Baptiste explained that his life changed.
“There were constant battles, whether with the police or other people in the business,” he explained of life as a “bad boy.”
Both Alexander and Baptiste were sentenced to prison for 20 years but he explained that after appealing their case they only served five years.
Following his stint in prison Baptiste says he decided to change his life.
“I tried my best to stay away from crime,” he said. “I face a lot of stuff you know. People blocking me from getting a US Visa, jobs all kinds of things. People don’t let you forget easily.”
Baptiste says faith in God has “helped me to battle evil spirits”.
He hit a road block he said when he lost his job with the Castries City Council.
“I used to take care of the Derek Walcott Square,” he said. “Teachers used to come meet me at the square and I would go to the different schools and speak to the young people about my life and how I tried to make something good out of all the bad. I felt good about what I was doing. I was trying to tell them about my life in prison so they would not go that way. Some kids nowadays don’t want to listen to their parents but when they hear it from someone who has been through it they feel it more.”
Baptiste claims that he lost his job with the Castries City Council because of his perceived political stance. He claims that a politician in the last government specifically requested he be fired.
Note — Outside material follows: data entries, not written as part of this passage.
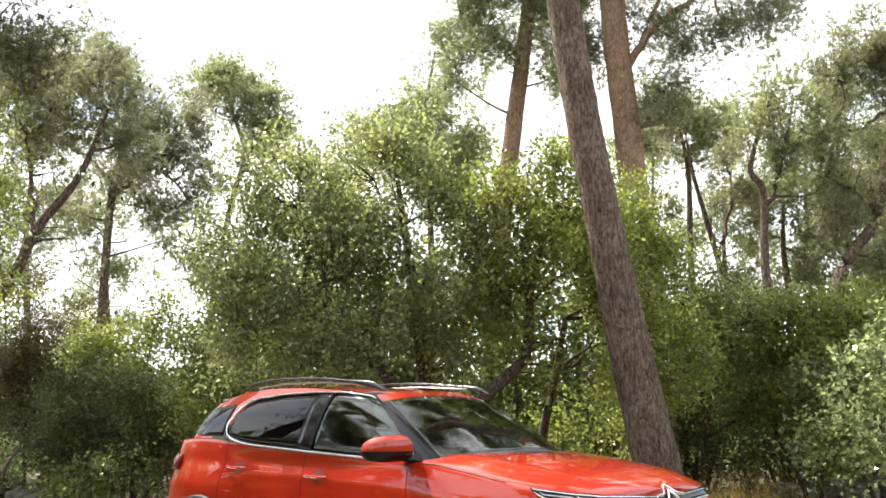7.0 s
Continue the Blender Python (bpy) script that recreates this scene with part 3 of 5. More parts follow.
# bushes along the right edge
shrub(4.1, 15.2, [(3.7, 14, 3.2, 0.8, 0.8, 0.6), (4.6, 14.2, 2.9, 0.9, 0.8, 0.6), (3.5, 14.4, 2.3, 0.7, 0.8, 0.5), (5.0, 14.4, 2.0, 0.8, 0.8, 0.5), (3.2, 14.0, 1.5, 0.6, 0.6, 0.5)],
      M_SHRUB, "tall green shrub at the edge of the wood", count=48)
shrub(5.8, 14.6, [(5.4, 14.4, 2.9, 0.8, 0.8, 0.6), (6.4, 14.4, 2.9, 0.9, 0.8, 0.6), (5.6, 14.2, 1.9, 0.8, 0.7, 0.6), (6.8, 14.2, 2.0, 0.8, 0.8, 0.7), (7.4, 14.8, 3.0, 0.8, 0.8, 0.7)],
      M_OAK_LIGHT, "fresh green shrub at the edge of the wood", count=36, leaf=(0.065, 0.04), spread=0.13)
shrub(6.9, 12.4, [(4.95, 11.3, 1.9, 0.42, 0.4, 0.34), (5.4, 11.3, 2.1, 0.5, 0.45, 0.4), (4.75, 11.4, 1.45, 0.40, 0.4, 0.34), (5.3, 11.3, 1.35, 0.5, 0.45, 0.4), (5.2, 11.5, 0.85, 0.36, 0.4, 0.26), (4.55, 11.8, 1.15, 0.28, 0.3, 0.26),
                  (6.0, 11.8, 2.2, 0.6, 0.6, 0.6), (6.2, 12.0, 1.3, 0.6, 0.6, 0.5)],
      M_SHRUB_GREY, "shrub with glinting grey-green leaves beside the boulders", count=24, spacing=0.25, leaf=(0.066, 0.042), spread=0.12)
shrub(6.3, 13.4, [(5.5, 13.2, 1.9, 0.65, 0.6, 0.5), (6.2, 13.2, 1.6, 0.7, 0.6, 0.55), (5.5, 13.2, 1.15, 0.6, 0.5, 0.4), (6.4, 13.2, 2.3, 0.6, 0.6, 0.45)],
      M_SHRUB, "green leafy shrub behind the boulders", count=26, spacing=0.27, leaf=(0.066, 0.042), spread=0.13)
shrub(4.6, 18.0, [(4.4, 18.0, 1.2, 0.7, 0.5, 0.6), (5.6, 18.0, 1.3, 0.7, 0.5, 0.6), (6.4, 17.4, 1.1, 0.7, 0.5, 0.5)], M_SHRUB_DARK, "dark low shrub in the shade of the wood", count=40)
# added undergrowth; its dark leaf colour stands in for the hollow's deep shade
shrub(4.4, 16.6, [(3.3, 16.0, 0.9, 0.8, 0.5, 0.7), (4.6, 16.2, 1.0, 0.9, 0.5, 0.7), (5.8, 16.0, 1.0, 0.8, 0.5, 0.7), (4.0, 16.3, 1.9, 0.8, 0.5, 0.6), (5.2, 16.3, 1.9, 0.8, 0.5, 0.6)], M_SHRUB_DARK, "undergrowth with leaves coloured dark for the hollow's shade", count=26, spacing=0.28, leaf=(0.07, 0.042))
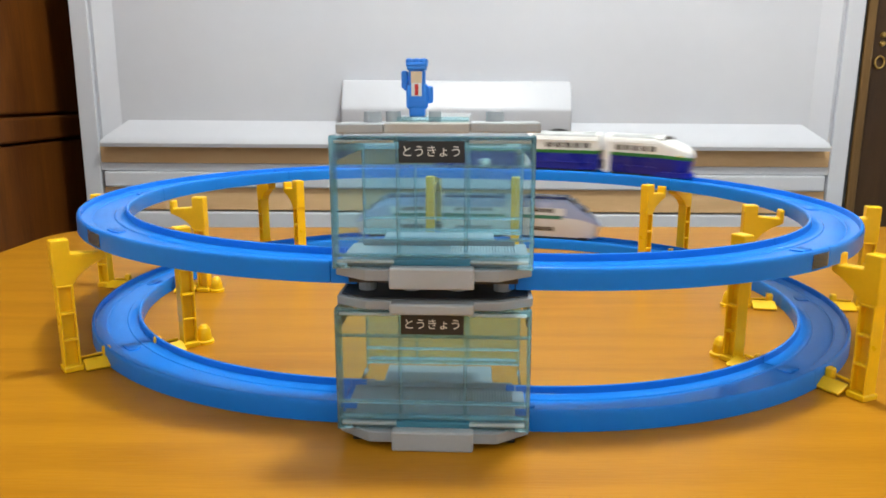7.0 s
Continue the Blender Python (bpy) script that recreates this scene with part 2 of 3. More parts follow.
curve_len = R_LOOP * math.pi / 4
for level, (m_level, word) in enumerate(((LOW, "lying on the table"), (UP, "carried on yellow piers"))):
    first = None
    for cap in range(2):
        for k in range(4):
            s0 = HALF + k * curve_len + cap * (math.pi * R_LOOP + STRAIGHT)
            m = m_level @ Matrix.Translation(loop_point(s0)) @ pose(0, 0, 0, 0, 0, math.degrees((k * math.pi / 4) + cap * math.pi))
            if first is None:
                first = empty("curved_track", "bright blue plastic curved toy track, " + word, "toy track", "curved toy tracks")
                part("rail", track_mesh(curve_len, R_LOOP, 18), M_BLUE, first, smooth=True)
                part("joint_tongue", tongue_mesh(), M_BLUE, first, smooth=True)
                first.matrix_world = m
            else:
                copy_thing(first, m)
    back = empty("straight_track", "short straight blue plastic toy track, " + word, "toy track", "straight toy tracks")
    part("rail", track_mesh(STRAIGHT, 0, 2), M_BLUE, back, smooth=True)
    part("joint_tongue", tongue_mesh(), M_BLUE, back, smooth=True)
    back.matrix_world = m_level @ pose(HALF, R_LOOP, 0, 0, 0, 180)
    for x, l, a in ((-HALF, 0.0155, 0), (HALF, 0.0060, 180)):
        stub = empty("joiner_track", "short blue plastic joiner track at the station, " + word, "toy track", "joiner tracks")
        part("rail", track_mesh(l, 0, 1), M_BLUE, stub, smooth=True)
        stub.matrix_world = m_level @ pose(x, -R_LOOP, 0, 0, 0, a)


# frosted tape over two joints of the upper loop
M_TAPE = make_clear("frosted_tape", (0.90, 0.91, 0.91), 0.25, 1.5, (0.55, 0.64, 0.72))
for cx, a0, a1 in ((-HALF, 226, 231), (HALF, -49.5, -45.5)):
    bm = bmesh.new()
    strips = []
    for r in (R_LOOP + 0.0199, R_LOOP + 0.0201):
        strips.append([[bm.verts.new((cx + r * math.cos(radians(a0 + (a1 - a0) * k / 8)), r * math.sin(radians(a0 + (a1 - a0) * k / 8)), z)) for k in range(9)] for z in (-0.0115, -0.0022)])
    for lo, hi in strips:
        for k in range(8):
            bm.faces.new((lo[k], lo[k + 1], hi[k + 1], hi[k]))
    for i, j in ((0, 0), (1, 1)):
        for k in range(8):
            bm.faces.new((strips[0][i][k], strips[1][i][k], strips[1][i][k + 1], strips[0][i][k + 1]))
    bmesh.ops.recalc_face_normals(bm, faces=bm.faces[:])
    tape = part("tape_piece", bm, M_TAPE, smooth=True)
    tagged(tape, "worn frosted adhesive tape on the blue track's joint", "adhesive tape", "tape pieces on the track")
    tape.matrix_world = UP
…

He also claims that he has not yet been properly compensated by the CCC but he has moved on. Baptiste says he has no time for politicians on either side and believes that they are at the root of what is killing Saint Lucia.
“They are all the same,” he said. “They don’t care about the youth; they encourage crime by their actions. They don’t really want things to get better, because it is always better for them.”
Baptiste added that despite the odds he feels his path in life is to direct young people to the right path whenever he can.
“The young people need something to do,” he said.
Baptiste explains that “the influence of money” forces young people into a life of crime.
“The money fuels it. The quick money,” he said. “If you have someone who is willing take care of you and give you money when you don’t have that becomes your group, your gang. Once you have the money and the guns, you have the power.”
The reformed bad boy says he tries to speak with young men from the ghetto because he understands the mentality.
“When they sit in the ghetto and they not occupied what do you think is going through their minds? They don’t have a plate of food yet, what you think they are thinking of doing? When they want to buy a shoe where they getting the money from? It is very simple.”
Baptiste says given the opportunity he thinks
most young men would choose to do an honest day’s work.
“Most times crime is the last choice,” noted Baptiste.
His final word: “The situation St Lucia is in it is not easy to slow down the crime anymore. We have to start when they are young; reach them at the school level. We have to save our young people from crime and lecture them from young. We will reach some of them at least.
“If we can just reach one that’s enough. I just want the young people out there to look at me as an example. I changed my life and I
am thankful that I could
see my kids grow up. I just want the youth to know that they don’t have to choose crime.”
As for the photo in the STAR of him in the early 1990s Baptiste took a final look and said: “That’s ‘Wadda,’ That’s not me anymore.”